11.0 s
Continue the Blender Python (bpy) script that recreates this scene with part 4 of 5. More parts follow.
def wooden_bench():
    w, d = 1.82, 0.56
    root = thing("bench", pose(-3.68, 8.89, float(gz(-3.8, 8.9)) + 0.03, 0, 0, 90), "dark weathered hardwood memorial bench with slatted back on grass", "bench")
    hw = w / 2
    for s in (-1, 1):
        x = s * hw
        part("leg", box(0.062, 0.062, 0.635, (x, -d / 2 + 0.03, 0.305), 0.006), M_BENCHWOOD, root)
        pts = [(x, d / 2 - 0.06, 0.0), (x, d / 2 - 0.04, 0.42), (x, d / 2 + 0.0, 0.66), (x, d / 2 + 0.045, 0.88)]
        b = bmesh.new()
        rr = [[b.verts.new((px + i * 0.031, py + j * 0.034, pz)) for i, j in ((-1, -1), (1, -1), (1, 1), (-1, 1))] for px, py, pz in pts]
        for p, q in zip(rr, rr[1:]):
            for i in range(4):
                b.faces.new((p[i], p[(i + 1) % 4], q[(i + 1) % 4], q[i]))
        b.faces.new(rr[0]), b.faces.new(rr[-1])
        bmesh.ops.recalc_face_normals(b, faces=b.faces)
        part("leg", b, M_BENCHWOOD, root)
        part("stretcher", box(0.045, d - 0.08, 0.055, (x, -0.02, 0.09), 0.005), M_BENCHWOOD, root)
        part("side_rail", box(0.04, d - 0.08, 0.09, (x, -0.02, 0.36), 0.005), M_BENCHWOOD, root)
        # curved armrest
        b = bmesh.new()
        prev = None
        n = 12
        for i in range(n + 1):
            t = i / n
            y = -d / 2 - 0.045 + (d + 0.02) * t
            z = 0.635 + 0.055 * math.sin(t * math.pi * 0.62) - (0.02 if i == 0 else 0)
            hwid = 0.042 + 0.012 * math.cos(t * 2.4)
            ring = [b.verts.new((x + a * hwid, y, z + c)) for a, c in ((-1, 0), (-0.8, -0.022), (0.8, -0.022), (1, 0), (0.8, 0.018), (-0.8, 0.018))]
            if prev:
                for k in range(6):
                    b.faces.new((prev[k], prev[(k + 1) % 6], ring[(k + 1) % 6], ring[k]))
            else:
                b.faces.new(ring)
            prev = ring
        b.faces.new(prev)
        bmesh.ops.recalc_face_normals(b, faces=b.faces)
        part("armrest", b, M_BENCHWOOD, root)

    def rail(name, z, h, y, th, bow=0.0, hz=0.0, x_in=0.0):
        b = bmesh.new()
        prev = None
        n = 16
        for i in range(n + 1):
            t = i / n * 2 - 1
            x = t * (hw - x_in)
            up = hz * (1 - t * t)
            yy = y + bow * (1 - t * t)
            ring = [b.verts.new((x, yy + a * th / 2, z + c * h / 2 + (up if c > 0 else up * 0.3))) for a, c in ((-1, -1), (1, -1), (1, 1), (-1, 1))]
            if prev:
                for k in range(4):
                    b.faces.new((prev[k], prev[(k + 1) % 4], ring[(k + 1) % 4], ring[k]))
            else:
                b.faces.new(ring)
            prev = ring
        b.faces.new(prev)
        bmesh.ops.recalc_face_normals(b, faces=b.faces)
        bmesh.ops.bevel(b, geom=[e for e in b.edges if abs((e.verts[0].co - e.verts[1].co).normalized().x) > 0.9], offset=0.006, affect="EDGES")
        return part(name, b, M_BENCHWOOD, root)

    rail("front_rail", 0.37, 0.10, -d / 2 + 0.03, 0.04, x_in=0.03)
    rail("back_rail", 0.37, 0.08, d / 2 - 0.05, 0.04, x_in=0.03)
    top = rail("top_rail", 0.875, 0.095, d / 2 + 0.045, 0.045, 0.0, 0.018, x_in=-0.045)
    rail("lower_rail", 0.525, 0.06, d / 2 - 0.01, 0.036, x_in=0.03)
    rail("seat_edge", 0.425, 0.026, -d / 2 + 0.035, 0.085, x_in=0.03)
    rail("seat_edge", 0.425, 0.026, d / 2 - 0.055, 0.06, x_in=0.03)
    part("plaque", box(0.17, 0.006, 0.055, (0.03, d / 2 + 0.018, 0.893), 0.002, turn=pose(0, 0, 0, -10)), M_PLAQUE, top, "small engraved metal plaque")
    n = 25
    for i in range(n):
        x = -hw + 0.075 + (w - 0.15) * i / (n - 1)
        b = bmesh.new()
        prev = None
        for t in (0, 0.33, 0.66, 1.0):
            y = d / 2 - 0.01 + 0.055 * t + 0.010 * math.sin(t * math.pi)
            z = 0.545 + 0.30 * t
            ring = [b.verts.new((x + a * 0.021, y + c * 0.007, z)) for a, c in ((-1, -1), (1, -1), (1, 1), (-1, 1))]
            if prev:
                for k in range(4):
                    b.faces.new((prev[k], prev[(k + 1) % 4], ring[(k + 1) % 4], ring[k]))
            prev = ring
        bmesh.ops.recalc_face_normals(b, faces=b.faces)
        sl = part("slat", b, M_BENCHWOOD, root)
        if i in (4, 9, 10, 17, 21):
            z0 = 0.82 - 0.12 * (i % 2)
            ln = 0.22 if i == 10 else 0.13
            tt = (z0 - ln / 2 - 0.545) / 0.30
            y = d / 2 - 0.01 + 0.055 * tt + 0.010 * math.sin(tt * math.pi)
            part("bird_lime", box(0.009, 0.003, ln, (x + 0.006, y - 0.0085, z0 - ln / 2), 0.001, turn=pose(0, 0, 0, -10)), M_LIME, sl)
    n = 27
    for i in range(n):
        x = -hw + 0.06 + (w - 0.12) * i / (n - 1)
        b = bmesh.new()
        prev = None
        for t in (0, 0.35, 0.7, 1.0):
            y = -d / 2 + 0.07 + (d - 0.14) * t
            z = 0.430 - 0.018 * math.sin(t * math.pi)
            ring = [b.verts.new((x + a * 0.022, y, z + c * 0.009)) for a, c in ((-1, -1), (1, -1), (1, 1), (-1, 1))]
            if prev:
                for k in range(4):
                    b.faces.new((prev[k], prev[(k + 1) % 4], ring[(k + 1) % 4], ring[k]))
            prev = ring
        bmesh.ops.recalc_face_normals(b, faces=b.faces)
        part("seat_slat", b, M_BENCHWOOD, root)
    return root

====

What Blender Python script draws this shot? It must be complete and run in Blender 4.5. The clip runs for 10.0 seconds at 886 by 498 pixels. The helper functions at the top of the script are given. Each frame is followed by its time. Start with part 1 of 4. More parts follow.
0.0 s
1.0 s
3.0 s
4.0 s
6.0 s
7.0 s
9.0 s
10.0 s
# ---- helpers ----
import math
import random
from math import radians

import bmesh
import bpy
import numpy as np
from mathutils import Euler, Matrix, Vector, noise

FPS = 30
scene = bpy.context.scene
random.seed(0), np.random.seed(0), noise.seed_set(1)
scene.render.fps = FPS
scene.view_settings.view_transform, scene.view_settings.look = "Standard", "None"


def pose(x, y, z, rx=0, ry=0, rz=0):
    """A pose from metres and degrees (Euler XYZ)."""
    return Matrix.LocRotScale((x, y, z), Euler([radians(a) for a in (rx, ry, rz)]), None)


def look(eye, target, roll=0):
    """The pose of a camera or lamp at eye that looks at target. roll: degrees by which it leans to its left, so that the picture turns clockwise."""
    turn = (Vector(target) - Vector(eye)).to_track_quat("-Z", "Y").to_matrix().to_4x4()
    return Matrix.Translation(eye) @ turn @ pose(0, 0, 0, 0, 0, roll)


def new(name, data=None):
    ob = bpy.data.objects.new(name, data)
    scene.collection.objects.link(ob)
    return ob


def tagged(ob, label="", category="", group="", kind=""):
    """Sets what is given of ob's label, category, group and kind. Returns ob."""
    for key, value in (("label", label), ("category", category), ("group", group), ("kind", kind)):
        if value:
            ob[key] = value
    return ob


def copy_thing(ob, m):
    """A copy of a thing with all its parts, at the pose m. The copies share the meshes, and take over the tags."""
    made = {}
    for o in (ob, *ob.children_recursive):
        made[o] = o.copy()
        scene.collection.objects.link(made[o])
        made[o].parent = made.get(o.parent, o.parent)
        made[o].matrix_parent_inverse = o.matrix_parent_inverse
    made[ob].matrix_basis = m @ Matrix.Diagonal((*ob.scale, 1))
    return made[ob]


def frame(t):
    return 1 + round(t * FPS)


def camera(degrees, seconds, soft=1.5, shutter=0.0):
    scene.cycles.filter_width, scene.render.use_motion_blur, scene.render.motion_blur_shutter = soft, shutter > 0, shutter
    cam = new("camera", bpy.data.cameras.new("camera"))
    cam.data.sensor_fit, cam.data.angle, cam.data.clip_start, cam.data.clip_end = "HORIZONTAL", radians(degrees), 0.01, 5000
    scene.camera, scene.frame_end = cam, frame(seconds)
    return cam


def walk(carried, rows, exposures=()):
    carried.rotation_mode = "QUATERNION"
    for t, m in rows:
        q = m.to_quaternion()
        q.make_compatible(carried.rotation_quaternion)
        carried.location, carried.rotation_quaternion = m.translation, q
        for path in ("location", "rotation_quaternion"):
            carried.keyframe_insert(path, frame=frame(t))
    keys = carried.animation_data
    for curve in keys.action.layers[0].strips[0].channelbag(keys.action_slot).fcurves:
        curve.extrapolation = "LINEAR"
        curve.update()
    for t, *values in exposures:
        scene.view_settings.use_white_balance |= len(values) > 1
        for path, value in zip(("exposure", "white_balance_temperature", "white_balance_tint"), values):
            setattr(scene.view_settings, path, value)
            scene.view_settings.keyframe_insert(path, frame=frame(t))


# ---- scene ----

====

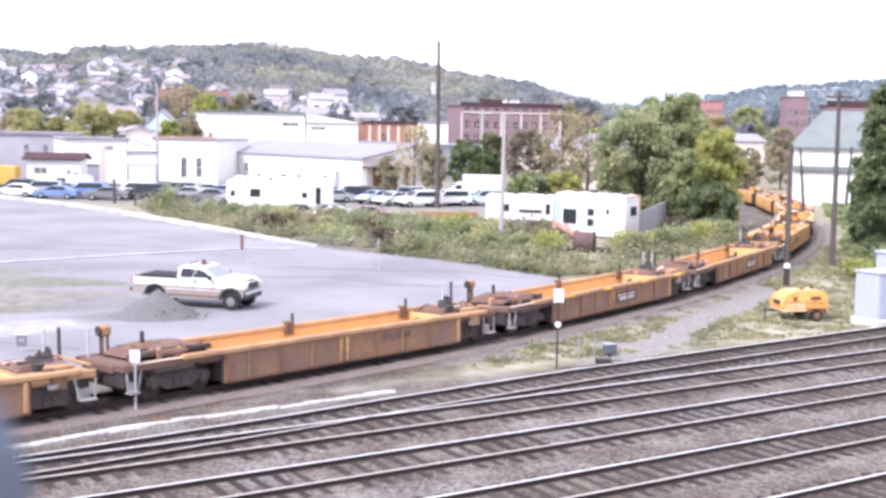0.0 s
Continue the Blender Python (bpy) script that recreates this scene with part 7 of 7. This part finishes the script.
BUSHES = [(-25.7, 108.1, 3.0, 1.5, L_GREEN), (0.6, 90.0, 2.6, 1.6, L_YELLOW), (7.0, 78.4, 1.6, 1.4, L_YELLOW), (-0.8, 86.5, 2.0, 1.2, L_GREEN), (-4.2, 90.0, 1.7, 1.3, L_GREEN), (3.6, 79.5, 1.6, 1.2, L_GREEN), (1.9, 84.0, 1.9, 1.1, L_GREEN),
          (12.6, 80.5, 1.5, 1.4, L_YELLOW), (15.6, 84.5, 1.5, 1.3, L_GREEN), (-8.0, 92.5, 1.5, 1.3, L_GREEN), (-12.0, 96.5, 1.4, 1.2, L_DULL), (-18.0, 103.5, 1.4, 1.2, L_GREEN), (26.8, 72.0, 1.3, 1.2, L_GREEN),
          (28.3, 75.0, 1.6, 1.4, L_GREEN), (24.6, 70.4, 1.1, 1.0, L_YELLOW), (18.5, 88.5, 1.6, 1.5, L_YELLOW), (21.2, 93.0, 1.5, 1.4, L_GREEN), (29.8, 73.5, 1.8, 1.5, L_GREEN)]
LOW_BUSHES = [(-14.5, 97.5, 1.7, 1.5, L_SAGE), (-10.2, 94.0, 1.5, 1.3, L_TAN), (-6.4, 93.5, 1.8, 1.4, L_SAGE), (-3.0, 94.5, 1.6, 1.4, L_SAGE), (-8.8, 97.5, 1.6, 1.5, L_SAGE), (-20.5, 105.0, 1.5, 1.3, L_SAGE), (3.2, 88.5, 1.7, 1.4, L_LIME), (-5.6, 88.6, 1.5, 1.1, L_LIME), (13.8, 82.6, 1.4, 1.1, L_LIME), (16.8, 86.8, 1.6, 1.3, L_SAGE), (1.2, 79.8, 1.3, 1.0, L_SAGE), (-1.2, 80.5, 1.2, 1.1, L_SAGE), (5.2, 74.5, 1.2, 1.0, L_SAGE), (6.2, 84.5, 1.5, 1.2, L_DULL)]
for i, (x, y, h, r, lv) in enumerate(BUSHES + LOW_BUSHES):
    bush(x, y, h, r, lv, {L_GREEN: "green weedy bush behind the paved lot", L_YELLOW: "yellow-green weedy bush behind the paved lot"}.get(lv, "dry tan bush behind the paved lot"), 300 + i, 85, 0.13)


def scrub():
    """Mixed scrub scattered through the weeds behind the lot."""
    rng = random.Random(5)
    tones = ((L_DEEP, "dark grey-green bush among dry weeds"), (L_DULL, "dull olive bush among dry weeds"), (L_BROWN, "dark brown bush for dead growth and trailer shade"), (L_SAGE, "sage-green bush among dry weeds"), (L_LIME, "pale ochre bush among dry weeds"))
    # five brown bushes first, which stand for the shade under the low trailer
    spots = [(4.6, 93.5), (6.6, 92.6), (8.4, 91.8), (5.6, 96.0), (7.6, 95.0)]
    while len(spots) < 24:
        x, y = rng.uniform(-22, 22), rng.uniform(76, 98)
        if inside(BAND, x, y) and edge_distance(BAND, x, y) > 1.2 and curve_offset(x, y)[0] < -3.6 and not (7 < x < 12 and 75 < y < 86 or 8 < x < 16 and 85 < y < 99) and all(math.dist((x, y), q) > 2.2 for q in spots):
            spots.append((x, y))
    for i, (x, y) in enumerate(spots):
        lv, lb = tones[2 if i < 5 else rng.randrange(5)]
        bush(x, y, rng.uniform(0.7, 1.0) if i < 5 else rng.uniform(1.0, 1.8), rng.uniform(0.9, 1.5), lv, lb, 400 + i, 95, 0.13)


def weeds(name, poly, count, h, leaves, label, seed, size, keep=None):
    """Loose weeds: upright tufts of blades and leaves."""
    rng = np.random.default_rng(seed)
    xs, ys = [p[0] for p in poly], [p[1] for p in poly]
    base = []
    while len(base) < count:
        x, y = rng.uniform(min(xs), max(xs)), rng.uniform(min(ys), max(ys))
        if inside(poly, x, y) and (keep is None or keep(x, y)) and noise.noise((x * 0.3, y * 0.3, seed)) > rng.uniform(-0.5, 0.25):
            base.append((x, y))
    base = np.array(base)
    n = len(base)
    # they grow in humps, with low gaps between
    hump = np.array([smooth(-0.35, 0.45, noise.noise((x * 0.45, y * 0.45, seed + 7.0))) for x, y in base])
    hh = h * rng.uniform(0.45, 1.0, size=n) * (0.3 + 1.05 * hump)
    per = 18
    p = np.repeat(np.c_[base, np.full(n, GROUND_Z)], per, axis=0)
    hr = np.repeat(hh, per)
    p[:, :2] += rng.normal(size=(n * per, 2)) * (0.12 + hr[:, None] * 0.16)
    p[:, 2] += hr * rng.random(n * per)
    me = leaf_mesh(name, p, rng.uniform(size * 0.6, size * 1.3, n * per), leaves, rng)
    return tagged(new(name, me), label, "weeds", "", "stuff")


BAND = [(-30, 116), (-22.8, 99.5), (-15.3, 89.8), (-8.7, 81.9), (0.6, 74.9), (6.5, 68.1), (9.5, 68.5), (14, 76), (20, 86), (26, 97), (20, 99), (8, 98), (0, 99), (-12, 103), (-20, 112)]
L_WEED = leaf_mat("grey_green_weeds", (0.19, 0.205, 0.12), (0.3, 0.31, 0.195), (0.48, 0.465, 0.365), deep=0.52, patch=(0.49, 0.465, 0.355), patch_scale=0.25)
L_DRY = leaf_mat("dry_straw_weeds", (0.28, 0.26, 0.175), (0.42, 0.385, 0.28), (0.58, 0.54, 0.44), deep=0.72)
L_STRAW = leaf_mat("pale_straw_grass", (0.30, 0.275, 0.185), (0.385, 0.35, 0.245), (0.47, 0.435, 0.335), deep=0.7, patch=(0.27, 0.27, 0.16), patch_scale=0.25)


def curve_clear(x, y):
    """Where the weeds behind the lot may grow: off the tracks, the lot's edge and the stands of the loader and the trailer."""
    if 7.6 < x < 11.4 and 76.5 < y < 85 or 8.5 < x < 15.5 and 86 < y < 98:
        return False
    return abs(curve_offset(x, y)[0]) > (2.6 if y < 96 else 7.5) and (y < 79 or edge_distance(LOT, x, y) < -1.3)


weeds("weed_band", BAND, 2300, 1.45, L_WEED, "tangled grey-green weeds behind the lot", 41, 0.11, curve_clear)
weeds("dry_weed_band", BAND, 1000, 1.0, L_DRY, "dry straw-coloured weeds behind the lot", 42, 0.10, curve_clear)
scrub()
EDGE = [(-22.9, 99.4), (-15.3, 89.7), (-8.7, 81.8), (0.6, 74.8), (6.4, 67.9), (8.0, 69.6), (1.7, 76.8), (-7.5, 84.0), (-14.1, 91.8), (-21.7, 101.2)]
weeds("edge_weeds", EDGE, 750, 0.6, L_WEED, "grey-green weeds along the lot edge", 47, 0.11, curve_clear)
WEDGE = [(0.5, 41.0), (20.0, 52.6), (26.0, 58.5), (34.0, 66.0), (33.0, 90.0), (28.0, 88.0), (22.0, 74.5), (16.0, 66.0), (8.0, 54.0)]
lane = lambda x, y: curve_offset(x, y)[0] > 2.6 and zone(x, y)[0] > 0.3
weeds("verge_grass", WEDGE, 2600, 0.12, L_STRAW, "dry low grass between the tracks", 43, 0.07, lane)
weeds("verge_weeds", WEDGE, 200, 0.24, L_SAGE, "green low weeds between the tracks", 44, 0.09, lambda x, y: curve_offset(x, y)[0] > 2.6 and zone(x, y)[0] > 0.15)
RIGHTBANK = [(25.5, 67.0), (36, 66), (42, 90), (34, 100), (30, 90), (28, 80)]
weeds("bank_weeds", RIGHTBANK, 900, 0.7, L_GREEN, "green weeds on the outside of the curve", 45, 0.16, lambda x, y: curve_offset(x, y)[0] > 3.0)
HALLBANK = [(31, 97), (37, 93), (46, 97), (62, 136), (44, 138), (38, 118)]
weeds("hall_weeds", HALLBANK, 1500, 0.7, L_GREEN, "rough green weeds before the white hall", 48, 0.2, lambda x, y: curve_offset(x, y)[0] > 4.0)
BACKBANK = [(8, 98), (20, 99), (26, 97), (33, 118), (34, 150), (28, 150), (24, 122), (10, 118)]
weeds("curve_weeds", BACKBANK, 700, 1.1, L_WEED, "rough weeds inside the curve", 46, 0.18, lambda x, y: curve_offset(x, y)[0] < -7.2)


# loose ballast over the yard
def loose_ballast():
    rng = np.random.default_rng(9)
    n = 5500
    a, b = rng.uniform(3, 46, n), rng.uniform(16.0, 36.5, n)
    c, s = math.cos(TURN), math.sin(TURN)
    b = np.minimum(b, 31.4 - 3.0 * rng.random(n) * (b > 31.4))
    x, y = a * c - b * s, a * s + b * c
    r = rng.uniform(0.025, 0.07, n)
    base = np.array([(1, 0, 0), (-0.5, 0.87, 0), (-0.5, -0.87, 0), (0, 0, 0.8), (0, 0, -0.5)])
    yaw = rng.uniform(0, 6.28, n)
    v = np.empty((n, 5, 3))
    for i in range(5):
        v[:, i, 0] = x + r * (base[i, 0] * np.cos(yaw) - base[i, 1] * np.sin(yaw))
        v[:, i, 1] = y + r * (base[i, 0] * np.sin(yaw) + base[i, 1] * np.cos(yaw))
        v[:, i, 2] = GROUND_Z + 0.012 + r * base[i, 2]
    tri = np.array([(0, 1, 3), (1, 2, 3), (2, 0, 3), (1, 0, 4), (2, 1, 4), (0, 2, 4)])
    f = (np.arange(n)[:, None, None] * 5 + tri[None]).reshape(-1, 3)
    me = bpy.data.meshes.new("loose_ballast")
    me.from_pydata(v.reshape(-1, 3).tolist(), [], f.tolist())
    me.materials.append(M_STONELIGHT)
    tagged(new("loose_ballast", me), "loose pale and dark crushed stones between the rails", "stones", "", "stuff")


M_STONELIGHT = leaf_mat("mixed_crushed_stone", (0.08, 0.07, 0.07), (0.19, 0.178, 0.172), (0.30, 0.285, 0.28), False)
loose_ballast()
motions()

====

→ WHAT NEEDS TO BE DONE:
Above are records; repeat only the lines starting at the line with "carried.location, carried.rotation_quaternion = m.translation, q" and ending at the line with "# ---- scene", exactly as they appear, both included.

→ EXERCISE OUTPUT:
        carried.location, carried.rotation_quaternion = m.translation, q
        for path in ("location", "rotation_quaternion"):
            carried.keyframe_insert(path, frame=frame(t))
    keys = carried.animation_data
    for curve in keys.action.layers[0].strips[0].channelbag(keys.action_slot).fcurves:
        curve.extrapolation = "LINEAR"
        curve.update()
    for t, *values in exposures:
        scene.view_settings.use_white_balance |= len(values) > 1
        for path, value in zip(("exposure", "white_balance_temperature", "white_balance_tint"), values):
            setattr(scene.view_settings, path, value)
            scene.view_settings.keyframe_insert(path, frame=frame(t))


# ---- scene ----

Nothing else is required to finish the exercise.